There’s no one hidden poem in these pages, there’s no wrong way to make meaning like this. It doesn’t have to make sense-sense. And I can repeat this process as many times as I want with the same source material, choosing a different adventure each time and producing a completely different digested work at the end if I want to explore my options.

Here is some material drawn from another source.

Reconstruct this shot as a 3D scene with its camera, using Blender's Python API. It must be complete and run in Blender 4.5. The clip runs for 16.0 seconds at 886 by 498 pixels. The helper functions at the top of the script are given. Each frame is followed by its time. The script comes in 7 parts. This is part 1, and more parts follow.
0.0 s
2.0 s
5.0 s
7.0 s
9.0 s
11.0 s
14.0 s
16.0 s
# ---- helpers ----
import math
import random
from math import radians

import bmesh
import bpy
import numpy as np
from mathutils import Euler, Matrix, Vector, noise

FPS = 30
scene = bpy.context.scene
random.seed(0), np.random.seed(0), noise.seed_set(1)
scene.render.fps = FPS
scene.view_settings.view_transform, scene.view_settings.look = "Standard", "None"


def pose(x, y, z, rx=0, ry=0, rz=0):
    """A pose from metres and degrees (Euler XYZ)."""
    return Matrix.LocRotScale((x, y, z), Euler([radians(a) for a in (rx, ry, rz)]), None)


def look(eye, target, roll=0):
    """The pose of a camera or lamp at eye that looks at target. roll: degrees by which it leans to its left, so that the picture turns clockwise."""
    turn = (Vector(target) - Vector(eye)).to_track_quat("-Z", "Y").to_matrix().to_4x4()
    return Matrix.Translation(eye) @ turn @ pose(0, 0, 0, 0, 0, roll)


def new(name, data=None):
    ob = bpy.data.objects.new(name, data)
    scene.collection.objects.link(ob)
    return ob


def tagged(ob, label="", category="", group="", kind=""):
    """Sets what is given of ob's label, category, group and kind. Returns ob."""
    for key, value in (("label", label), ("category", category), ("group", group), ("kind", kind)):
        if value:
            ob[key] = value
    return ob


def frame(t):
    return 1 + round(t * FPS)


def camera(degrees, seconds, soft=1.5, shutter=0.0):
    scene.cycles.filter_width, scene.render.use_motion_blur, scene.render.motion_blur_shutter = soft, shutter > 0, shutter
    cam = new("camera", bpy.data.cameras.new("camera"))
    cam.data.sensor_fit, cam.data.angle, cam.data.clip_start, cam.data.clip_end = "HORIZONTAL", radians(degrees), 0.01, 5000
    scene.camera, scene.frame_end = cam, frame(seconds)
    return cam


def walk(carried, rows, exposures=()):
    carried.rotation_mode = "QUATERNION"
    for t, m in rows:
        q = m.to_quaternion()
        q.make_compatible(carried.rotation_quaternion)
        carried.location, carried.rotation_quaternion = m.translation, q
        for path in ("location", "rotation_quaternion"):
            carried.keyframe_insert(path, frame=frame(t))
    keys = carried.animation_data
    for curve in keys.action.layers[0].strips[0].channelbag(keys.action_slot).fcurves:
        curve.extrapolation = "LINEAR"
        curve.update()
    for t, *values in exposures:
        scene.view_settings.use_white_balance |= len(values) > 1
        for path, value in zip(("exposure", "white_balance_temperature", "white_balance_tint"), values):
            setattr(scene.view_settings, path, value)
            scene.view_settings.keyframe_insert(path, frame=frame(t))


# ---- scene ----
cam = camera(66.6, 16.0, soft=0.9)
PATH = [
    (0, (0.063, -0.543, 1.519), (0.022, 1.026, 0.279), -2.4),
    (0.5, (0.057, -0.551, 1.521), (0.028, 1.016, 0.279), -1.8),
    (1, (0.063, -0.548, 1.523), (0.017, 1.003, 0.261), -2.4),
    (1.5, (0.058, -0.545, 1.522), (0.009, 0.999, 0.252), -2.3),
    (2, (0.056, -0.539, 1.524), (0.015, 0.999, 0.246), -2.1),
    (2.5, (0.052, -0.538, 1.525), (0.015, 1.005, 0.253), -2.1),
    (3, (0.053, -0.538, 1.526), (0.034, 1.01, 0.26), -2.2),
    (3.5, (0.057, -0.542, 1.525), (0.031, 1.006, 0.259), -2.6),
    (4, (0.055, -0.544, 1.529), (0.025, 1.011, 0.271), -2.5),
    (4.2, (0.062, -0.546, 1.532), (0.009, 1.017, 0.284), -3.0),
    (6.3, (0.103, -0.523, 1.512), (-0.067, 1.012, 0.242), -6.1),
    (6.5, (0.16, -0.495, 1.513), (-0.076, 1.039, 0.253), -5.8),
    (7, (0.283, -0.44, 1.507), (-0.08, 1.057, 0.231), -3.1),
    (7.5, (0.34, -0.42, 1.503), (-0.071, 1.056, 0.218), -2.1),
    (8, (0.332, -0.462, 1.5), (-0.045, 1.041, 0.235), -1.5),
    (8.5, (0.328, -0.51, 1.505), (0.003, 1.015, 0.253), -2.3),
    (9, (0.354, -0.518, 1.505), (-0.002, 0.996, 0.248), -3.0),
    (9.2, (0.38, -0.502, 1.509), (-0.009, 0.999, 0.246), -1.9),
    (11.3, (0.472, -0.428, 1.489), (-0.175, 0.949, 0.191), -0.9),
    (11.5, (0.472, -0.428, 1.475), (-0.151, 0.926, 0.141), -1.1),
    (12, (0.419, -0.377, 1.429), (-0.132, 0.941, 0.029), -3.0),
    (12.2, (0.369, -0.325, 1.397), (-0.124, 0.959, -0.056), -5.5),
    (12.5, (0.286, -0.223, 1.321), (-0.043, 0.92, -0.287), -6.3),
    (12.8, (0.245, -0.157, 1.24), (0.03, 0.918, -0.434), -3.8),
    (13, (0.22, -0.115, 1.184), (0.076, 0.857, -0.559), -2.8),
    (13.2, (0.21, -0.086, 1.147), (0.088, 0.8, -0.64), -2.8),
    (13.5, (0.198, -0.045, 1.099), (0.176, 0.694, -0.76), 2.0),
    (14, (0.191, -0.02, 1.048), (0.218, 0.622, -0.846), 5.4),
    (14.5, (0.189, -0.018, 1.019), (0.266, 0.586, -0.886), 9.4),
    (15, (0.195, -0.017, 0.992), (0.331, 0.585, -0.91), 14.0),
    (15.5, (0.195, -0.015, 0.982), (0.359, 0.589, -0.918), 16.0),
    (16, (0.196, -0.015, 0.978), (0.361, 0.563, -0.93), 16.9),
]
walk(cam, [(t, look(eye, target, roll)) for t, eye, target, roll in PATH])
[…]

You can play with variations on this theme all day long—
I picked up my earliest-known-notebook from the shelf and took notes from each page. Here’s how I digested being 14, using words I wrote then:
it’s okay to run away. we undergo change like the water. you don't want to be there, and you don't want to be here- a song without a refrain no catch phrase cradle me.
Feels about right.
This week’s prompt:
Ready to try it on one of your notebooks? Can you pull one resonant word or phrase from each page (or from random pages) of your notebook and make new meaning from what’s already there? Your source material can be a month of writing, a year of writing, or an entire notebook! What new story does your digested poem tell about that chunk of time? Any new insights?

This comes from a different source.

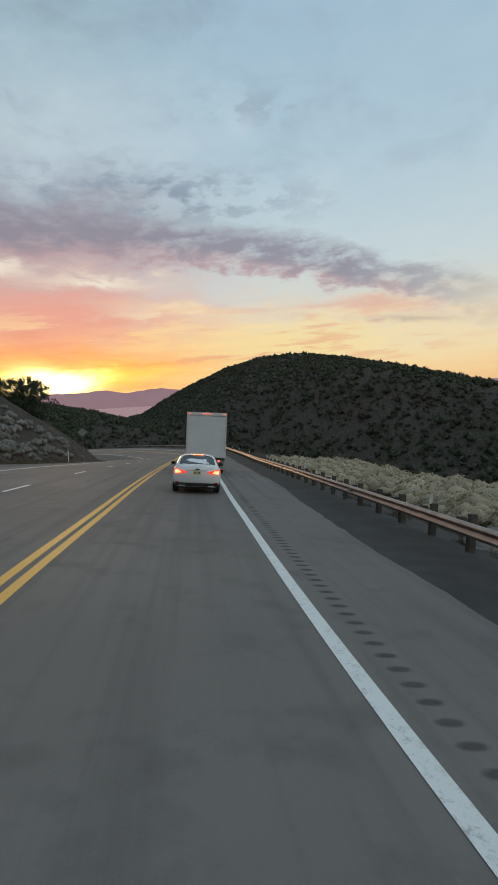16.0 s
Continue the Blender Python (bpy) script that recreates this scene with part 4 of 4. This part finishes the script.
# crumbled asphalt and clods along the ragged pavement edge
CLODS = [(ico(1)[0] * g.uniform(0.6, 1.2, 3) * g.uniform(0.7, 1.2, (12, 1)), ico(1)[1]) for _ in range(4)]
s = g.uniform(START + 60, START + 215, 2200)
d = pave_right(s) + np.abs(g.normal(0, 0.22, len(s))) - 0.06
p = at(s, d, 0.0)
p[:, 2] += np.interp(d - pave_right(s), [0, 0.25, 1.0], [0.0, -0.01, 0.05])
size = 0.008 + 0.028 * g.uniform(0, 1, len(p)) ** 3
strewn("asphalt_crumbs", CLODS, p, size * 1.4, size, M_CINDER, "dark crumbs of asphalt and cinders along the pavement edge", "gravel", 31)

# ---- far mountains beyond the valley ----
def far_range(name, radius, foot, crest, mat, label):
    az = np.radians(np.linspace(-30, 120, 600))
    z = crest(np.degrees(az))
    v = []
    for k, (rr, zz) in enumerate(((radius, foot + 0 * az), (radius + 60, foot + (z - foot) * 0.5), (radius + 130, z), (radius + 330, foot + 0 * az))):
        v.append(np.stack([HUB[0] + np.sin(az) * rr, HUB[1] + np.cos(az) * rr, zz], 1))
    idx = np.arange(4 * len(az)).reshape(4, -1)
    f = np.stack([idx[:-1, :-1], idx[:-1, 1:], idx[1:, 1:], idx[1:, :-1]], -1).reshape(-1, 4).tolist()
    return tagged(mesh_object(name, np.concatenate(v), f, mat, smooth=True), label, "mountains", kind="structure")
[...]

[And if you keep sketchbooks or include lots of visuals in your journal like I do, they’re in-play too: You can translate the images into words/lines of text. Coming across a figure study in my pages, I summarized it as “an indifferent nude reclining” and it became part of the poetry…]
xo,
Fun! Reminds me of Bowie's cut-up method of songwriting, with a more personal touch since it's our own source material. For this one, I decided to pick out an old journal. I write scribblets more these days, and not so regularly. Here goes:
And with that departure went the box —
sketched, painted and contemplated
to agree to a false belief
at the end of the world.
Like a quick shower in a cheap motel,
the catharsis reawakened a need
to state how few f**ks I give about
long-standing issues of my own.
I had asked for help
and began laughing uncontrollably,
realizing how all the gurus
have pointed the way all along.
Yes, Glo! Getting out of “processing mode” and taking a look at things lightly out the side of the eye feels really relieving for me, too.
And yes indeed- I work in Canson Artist Series Sketch 8.5x11” (I’ll make a supplies post soon to show my setup 💐) happy poetic digestion!